Nestes termos, acorda-se em julgar parcialmente procedentes as apelações interpostas pelo 1.º e pelo 2.º réus, em consequência do que se decide:
a) na parcial procedência da ação, julgar improcedente o pedido de retificação do conteúdo do testamento datado de 24-06-2014, outorgado (…), e o pedido de condenação no pagamento de quantia a título de sanção pecuniária compulsória, deles absolvendo os apelantes;
b) revogar, em conformidade, os pontos 4) e 5) do segmento decisório da sentença recorrida, confirmando-a no mais.
Custas, na 1.ª instância, por autora e réus, em partes iguais.
Custas relativas a cada um dos recursos, por apelante e apelada, em partes iguais.
Notifique.
Évora, 07-12-2023
(Acórdão assinado digitalmente)
Ana Margarida Carvalho Pinheiro Leite (Relatora)

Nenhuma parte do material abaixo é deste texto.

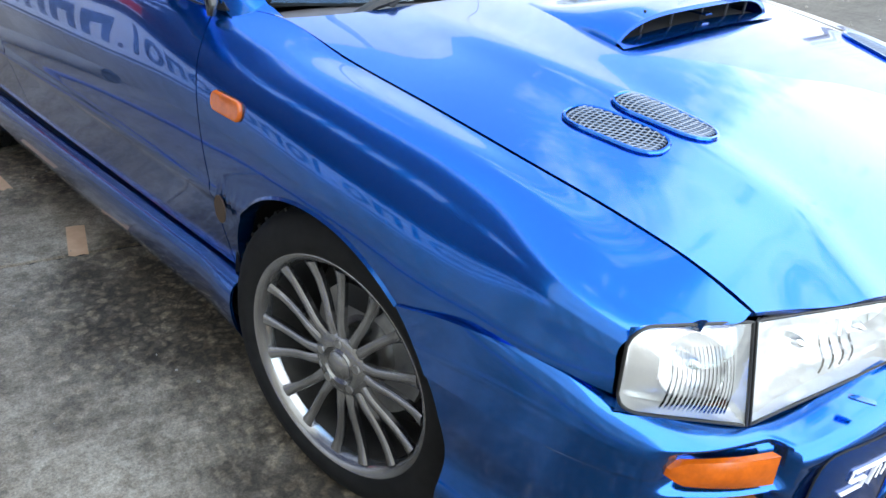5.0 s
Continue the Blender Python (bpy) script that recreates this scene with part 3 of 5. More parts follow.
# ---- wheels ----
def tyre_profile():
    w = 0.108
    pts = [(0.222, -w + 0.012), (0.232, -w), (0.25, -w - 0.006), (0.272, -w - 0.004), (0.292, -w + 0.008), (0.305, -w + 0.020)]
    for y in (-0.062, -0.022, 0.022, 0.062):
        pts += [(TYRE, y - 0.006), (TYRE - 0.007, y - 0.005), (TYRE - 0.007, y + 0.005), (TYRE, y + 0.006)]
    return pts + [(0.305, w - 0.020), (0.292, w - 0.008), (0.25, w + 0.004), (0.222, w - 0.012)]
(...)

Eduarda Branquinho (1.ª Adjunta)
Rui Machado e Moura (2.º Adjunto)


__________________________________________________
[1] Cfr. despacho proferido pela 1.ª instância em 20-06-2023 – que admitiu a retificação do requerimento de interposição de recurso apresentado em primeiro lugar e considerou não verificada nulidade processual arguida pela autora –, com a redação seguinte: Atento o teor dos requerimentos que antecedem, releva-se os lapsos de escrita constantes do requerimento de interposição de recurso pelo Exm.º Mandatário do Réu (…), considerando-se o recurso dirigido ao Tribunal da Relação de Évora e intentado somente em nome deste último Réu, dado que na data de apresentação do requerimento de recurso o Réu (…) já havia mandatado diferente Advogado que, em tempo, apresentou em seu nome recurso e respectivas alegações, tendo a Autora de seguida apresentado as respectivas contra alegações, não se verificando desta feita a invocada nulidade processual – artigo 195.º do CPC.